Please write the listing below out again exactly, leaving every picture behind.

-- DATA SECTION --
-- BEGIN --
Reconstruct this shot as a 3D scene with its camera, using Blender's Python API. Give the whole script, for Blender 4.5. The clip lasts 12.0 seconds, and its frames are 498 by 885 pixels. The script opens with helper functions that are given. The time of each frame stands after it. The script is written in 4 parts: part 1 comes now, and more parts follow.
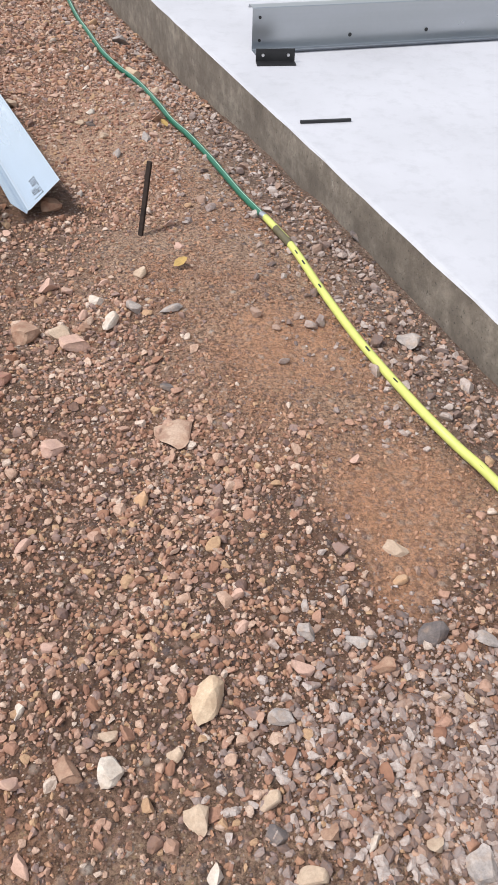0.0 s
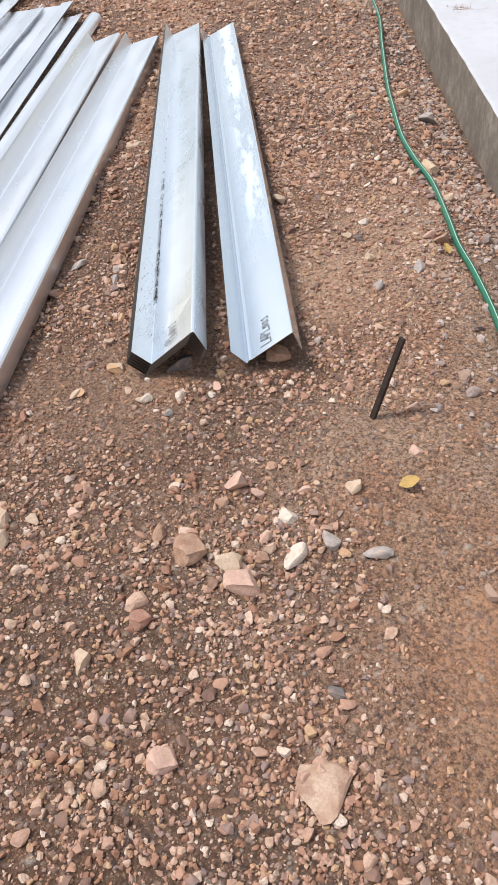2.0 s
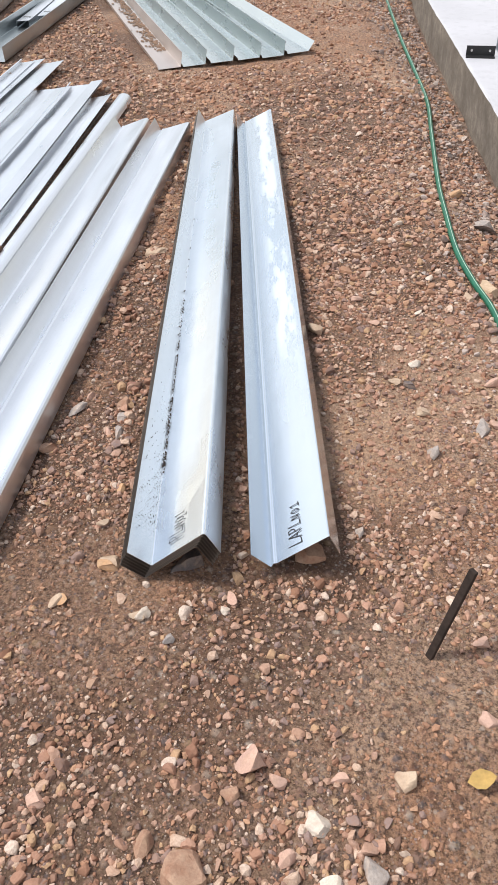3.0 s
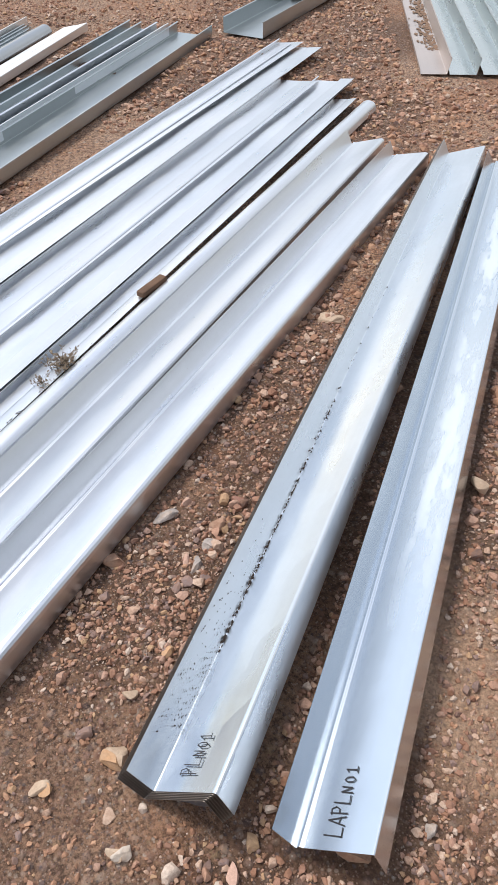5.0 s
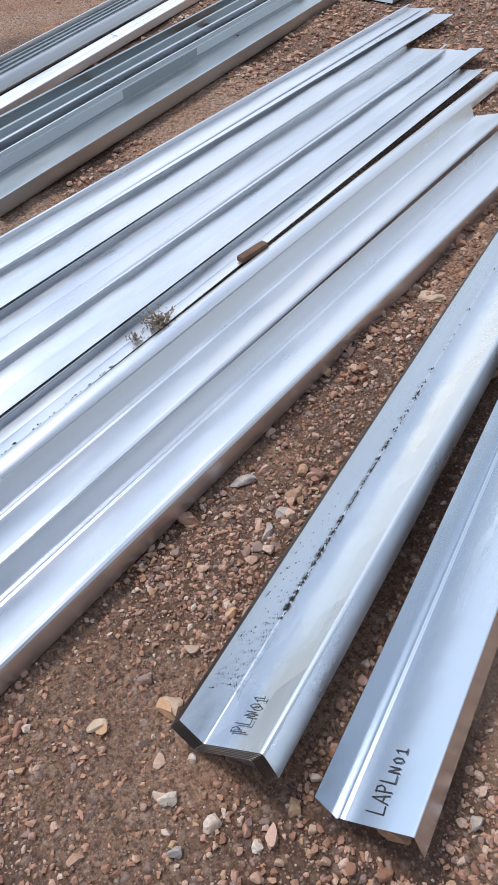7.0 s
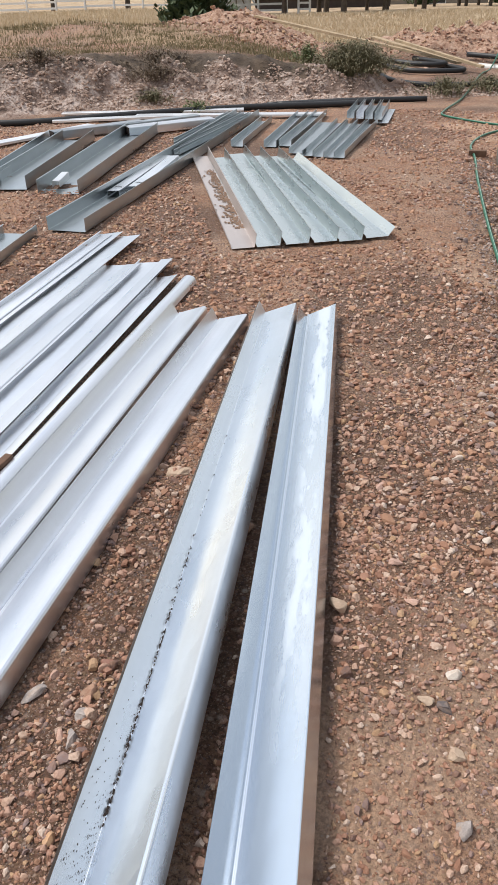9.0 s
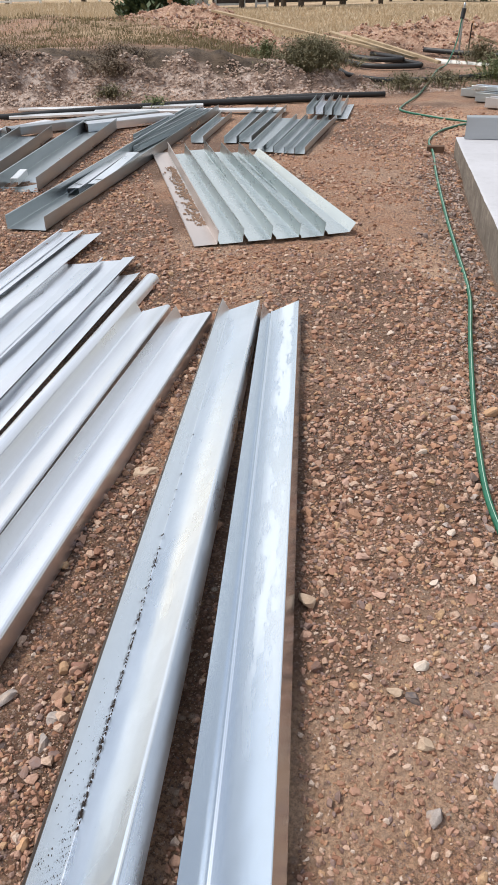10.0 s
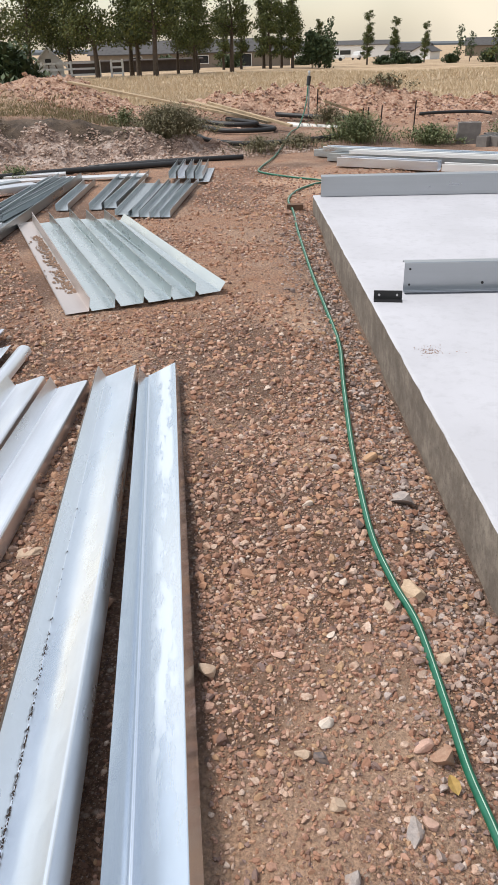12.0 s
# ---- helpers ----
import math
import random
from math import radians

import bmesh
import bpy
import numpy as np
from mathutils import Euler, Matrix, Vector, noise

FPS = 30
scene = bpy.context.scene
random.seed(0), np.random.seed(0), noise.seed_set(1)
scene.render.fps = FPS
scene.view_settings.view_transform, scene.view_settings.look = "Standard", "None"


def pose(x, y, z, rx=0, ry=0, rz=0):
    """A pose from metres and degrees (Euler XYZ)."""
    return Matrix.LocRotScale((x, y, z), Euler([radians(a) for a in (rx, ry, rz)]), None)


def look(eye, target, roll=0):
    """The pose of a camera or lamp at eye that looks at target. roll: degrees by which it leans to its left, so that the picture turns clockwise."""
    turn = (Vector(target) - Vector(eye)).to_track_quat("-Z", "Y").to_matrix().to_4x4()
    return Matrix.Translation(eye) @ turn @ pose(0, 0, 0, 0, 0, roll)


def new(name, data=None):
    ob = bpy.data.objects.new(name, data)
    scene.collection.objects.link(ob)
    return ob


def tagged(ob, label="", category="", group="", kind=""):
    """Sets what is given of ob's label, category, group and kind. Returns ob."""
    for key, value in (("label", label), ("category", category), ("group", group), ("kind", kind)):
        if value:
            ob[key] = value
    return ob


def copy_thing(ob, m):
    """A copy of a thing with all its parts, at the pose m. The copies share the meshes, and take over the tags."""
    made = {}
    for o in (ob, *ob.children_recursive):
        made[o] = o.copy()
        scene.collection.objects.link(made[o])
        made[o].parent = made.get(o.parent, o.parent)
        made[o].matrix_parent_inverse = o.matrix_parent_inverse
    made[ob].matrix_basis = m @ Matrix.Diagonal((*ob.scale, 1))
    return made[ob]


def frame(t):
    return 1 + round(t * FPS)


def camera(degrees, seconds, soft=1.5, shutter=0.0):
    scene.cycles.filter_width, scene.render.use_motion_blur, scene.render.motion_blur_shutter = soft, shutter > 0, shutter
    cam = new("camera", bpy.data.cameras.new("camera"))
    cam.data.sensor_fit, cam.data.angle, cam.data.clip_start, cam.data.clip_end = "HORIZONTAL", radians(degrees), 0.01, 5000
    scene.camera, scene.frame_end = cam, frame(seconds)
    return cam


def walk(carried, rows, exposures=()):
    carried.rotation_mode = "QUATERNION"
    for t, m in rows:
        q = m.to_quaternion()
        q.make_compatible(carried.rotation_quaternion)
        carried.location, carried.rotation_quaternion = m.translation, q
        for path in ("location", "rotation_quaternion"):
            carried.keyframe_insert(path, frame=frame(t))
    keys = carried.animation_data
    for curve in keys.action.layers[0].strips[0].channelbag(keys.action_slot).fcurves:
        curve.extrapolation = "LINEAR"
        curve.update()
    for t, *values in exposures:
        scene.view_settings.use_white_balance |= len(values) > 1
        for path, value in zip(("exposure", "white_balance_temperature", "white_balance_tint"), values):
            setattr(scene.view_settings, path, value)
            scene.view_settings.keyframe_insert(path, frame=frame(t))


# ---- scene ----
cam = camera(36.6, 12.0, 0.5)
EXPOSURES = [(0, 0.10, 6550, 10), (0.6, 0.17, 6500, 10), (2.7, 0.18, 6750, 10), (4.5, 0.12, 6800, 10), (5.5, -0.06, 6350, 10), (7.4, -0.14, 6100, 10), (9.4, 0.02, 6750, 10), (12, 0.03, 6700, 10)]
PATH = [
    (0, (-0.111, -0.003, 1.495), (-0.068, 1.421, 0.091), 2.3),
    (0.5, (-0.225, 0.315, 1.529), (-0.299, 1.721, 0.109), 3.2),
    (0.6, (-0.256, 0.375, 1.538), (-0.349, 1.756, 0.095), 3.3),
    (1, (-0.25, 0.531, 1.519), (-0.499, 1.901, 0.083), 0.2),
    (1.5, (-0.147, 0.757, 1.547), (-0.575, 2.101, 0.129), -1.6),
    (2, (-0.144, 0.941, 1.579), (-0.726, 2.251, 0.184), -2.4),
    (2.5, (-0.36, 1.261, 1.59), (-1.016, 2.61, 0.267), -2.0),
    (2.7, (-0.391, 1.383, 1.582), (-1.054, 2.739, 0.27), -2.0),
    (4.3, (-0.571, 2.182, 1.666), (-1.362, 3.428, 0.317), 2.0),
    (4.5, (-0.611, 2.22, 1.673), (-1.48, 3.405, 0.317), 1.4),
    (5, (-0.616, 2.297, 1.686), (-1.659, 3.3, 0.305), 0.1),
    (5.5, (-0.628, 2.323, 1.663), (-1.763, 3.179, 0.256), 0.1),
    (6, (-0.608, 2.336, 1.671), (-1.78, 3.093, 0.239), -0.8),
    (6.5, (-0.601, 2.321, 1.677), (-1.778, 3.056, 0.237), -1.5),
    (7, (-0.592, 2.314, 1.678), (-1.751, 3.097, 0.248), -1.5),
    (7.5, (-0.588, 2.311, 1.678), (-1.695, 3.286, 0.328), -0.0),
    (7.7, (-0.588, 2.309, 1.678), (-1.654, 3.4, 0.385), 1.2),
    (9.3, (-0.49, 2.27, 1.723), (-1.423, 3.697, 0.677), -1.7),
    (9.5, (-0.492, 2.275, 1.723), (-1.413, 3.706, 0.672), -1.7),
    (10, (-0.496, 2.27, 1.734), (-1.368, 3.723, 0.671), -1.0),
    (10.5, (-0.499, 2.262, 1.745), (-1.322, 3.746, 0.686), -0.4),
    (11, (-0.473, 2.289, 1.747), (-1.254, 3.813, 0.715), -0.5),
    (11.5, (-0.496, 2.292, 1.763), (-1.211, 3.873, 0.768), -0.5),
    (12, (-0.479, 2.311, 1.764), (-1.122, 3.951, 0.818), -1.5),
]
walk(cam, [(t, look(eye, target, roll)) for t, eye, target, roll in PATH], EXPOSURES)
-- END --
-- RESPONSE FOR THIS EXERCISE --
Reconstruct this shot as a 3D scene with its camera, using Blender's Python API. Give the whole script, for Blender 4.5. The clip lasts 12.0 seconds, and its frames are 498 by 885 pixels. The script opens with helper functions that are given. The time of each frame stands after it. The script is written in 4 parts: part 1 comes now, and more parts follow.
0.0 s
2.0 s
3.0 s
5.0 s
7.0 s
9.0 s
10.0 s
12.0 s
# ---- helpers ----
import math
import random
from math import radians

import bmesh
import bpy
import numpy as np
from mathutils import Euler, Matrix, Vector, noise

FPS = 30
scene = bpy.context.scene
random.seed(0), np.random.seed(0), noise.seed_set(1)
scene.render.fps = FPS
scene.view_settings.view_transform, scene.view_settings.look = "Standard", "None"


def pose(x, y, z, rx=0, ry=0, rz=0):
    """A pose from metres and degrees (Euler XYZ)."""
    return Matrix.LocRotScale((x, y, z), Euler([radians(a) for a in (rx, ry, rz)]), None)


def look(eye, target, roll=0):
    """The pose of a camera or lamp at eye that looks at target. roll: degrees by which it leans to its left, so that the picture turns clockwise."""
    turn = (Vector(target) - Vector(eye)).to_track_quat("-Z", "Y").to_matrix().to_4x4()
    return Matrix.Translation(eye) @ turn @ pose(0, 0, 0, 0, 0, roll)


def new(name, data=None):
    ob = bpy.data.objects.new(name, data)
    scene.collection.objects.link(ob)
    return ob


def tagged(ob, label="", category="", group="", kind=""):
    """Sets what is given of ob's label, category, group and kind. Returns ob."""
    for key, value in (("label", label), ("category", category), ("group", group), ("kind", kind)):
        if value:
            ob[key] = value
    return ob


def copy_thing(ob, m):
    """A copy of a thing with all its parts, at the pose m. The copies share the meshes, and take over the tags."""
    made = {}
    for o in (ob, *ob.children_recursive):
        made[o] = o.copy()
        scene.collection.objects.link(made[o])
        made[o].parent = made.get(o.parent, o.parent)
        made[o].matrix_parent_inverse = o.matrix_parent_inverse
    made[ob].matrix_basis = m @ Matrix.Diagonal((*ob.scale, 1))
    return made[ob]


def frame(t):
    return 1 + round(t * FPS)


def camera(degrees, seconds, soft=1.5, shutter=0.0):
    scene.cycles.filter_width, scene.render.use_motion_blur, scene.render.motion_blur_shutter = soft, shutter > 0, shutter
    cam = new("camera", bpy.data.cameras.new("camera"))
    cam.data.sensor_fit, cam.data.angle, cam.data.clip_start, cam.data.clip_end = "HORIZONTAL", radians(degrees), 0.01, 5000
    scene.camera, scene.frame_end = cam, frame(seconds)
    return cam


def walk(carried, rows, exposures=()):
    carried.rotation_mode = "QUATERNION"
    for t, m in rows:
        q = m.to_quaternion()
        q.make_compatible(carried.rotation_quaternion)
        carried.location, carried.rotation_quaternion = m.translation, q
        for path in ("location", "rotation_quaternion"):
            carried.keyframe_insert(path, frame=frame(t))
    keys = carried.animation_data
    for curve in keys.action.layers[0].strips[0].channelbag(keys.action_slot).fcurves:
        curve.extrapolation = "LINEAR"
        curve.update()
    for t, *values in exposures:
        scene.view_settings.use_white_balance |= len(values) > 1
        for path, value in zip(("exposure", "white_balance_temperature", "white_balance_tint"), values):
            setattr(scene.view_settings, path, value)
            scene.view_settings.keyframe_insert(path, frame=frame(t))


# ---- scene ----
cam = camera(36.6, 12.0, 0.5)
EXPOSURES = [(0, 0.10, 6550, 10), (0.6, 0.17, 6500, 10), (2.7, 0.18, 6750, 10), (4.5, 0.12, 6800, 10), (5.5, -0.06, 6350, 10), (7.4, -0.14, 6100, 10), (9.4, 0.02, 6750, 10), (12, 0.03, 6700, 10)]
PATH = [
    (0, (-0.111, -0.003, 1.495), (-0.068, 1.421, 0.091), 2.3),
    (0.5, (-0.225, 0.315, 1.529), (-0.299, 1.721, 0.109), 3.2),
    (0.6, (-0.256, 0.375, 1.538), (-0.349, 1.756, 0.095), 3.3),
    (1, (-0.25, 0.531, 1.519), (-0.499, 1.901, 0.083), 0.2),
    (1.5, (-0.147, 0.757, 1.547), (-0.575, 2.101, 0.129), -1.6),
    (2, (-0.144, 0.941, 1.579), (-0.726, 2.251, 0.184), -2.4),
    (2.5, (-0.36, 1.261, 1.59), (-1.016, 2.61, 0.267), -2.0),
    (2.7, (-0.391, 1.383, 1.582), (-1.054, 2.739, 0.27), -2.0),
    (4.3, (-0.571, 2.182, 1.666), (-1.362, 3.428, 0.317), 2.0),
    (4.5, (-0.611, 2.22, 1.673), (-1.48, 3.405, 0.317), 1.4),
    (5, (-0.616, 2.297, 1.686), (-1.659, 3.3, 0.305), 0.1),
    (5.5, (-0.628, 2.323, 1.663), (-1.763, 3.179, 0.256), 0.1),
    (6, (-0.608, 2.336, 1.671), (-1.78, 3.093, 0.239), -0.8),
    (6.5, (-0.601, 2.321, 1.677), (-1.778, 3.056, 0.237), -1.5),
    (7, (-0.592, 2.314, 1.678), (-1.751, 3.097, 0.248), -1.5),
    (7.5, (-0.588, 2.311, 1.678), (-1.695, 3.286, 0.328), -0.0),
    (7.7, (-0.588, 2.309, 1.678), (-1.654, 3.4, 0.385), 1.2),
    (9.3, (-0.49, 2.27, 1.723), (-1.423, 3.697, 0.677), -1.7),
    (9.5, (-0.492, 2.275, 1.723), (-1.413, 3.706, 0.672), -1.7),
    (10, (-0.496, 2.27, 1.734), (-1.368, 3.723, 0.671), -1.0),
    (10.5, (-0.499, 2.262, 1.745), (-1.322, 3.746, 0.686), -0.4),
    (11, (-0.473, 2.289, 1.747), (-1.254, 3.813, 0.715), -0.5),
    (11.5, (-0.496, 2.292, 1.763), (-1.211, 3.873, 0.768), -0.5),
    (12, (-0.479, 2.311, 1.764), (-1.122, 3.951, 0.818), -1.5),
]
walk(cam, [(t, look(eye, target, roll)) for t, eye, target, roll in PATH], EXPOSURES)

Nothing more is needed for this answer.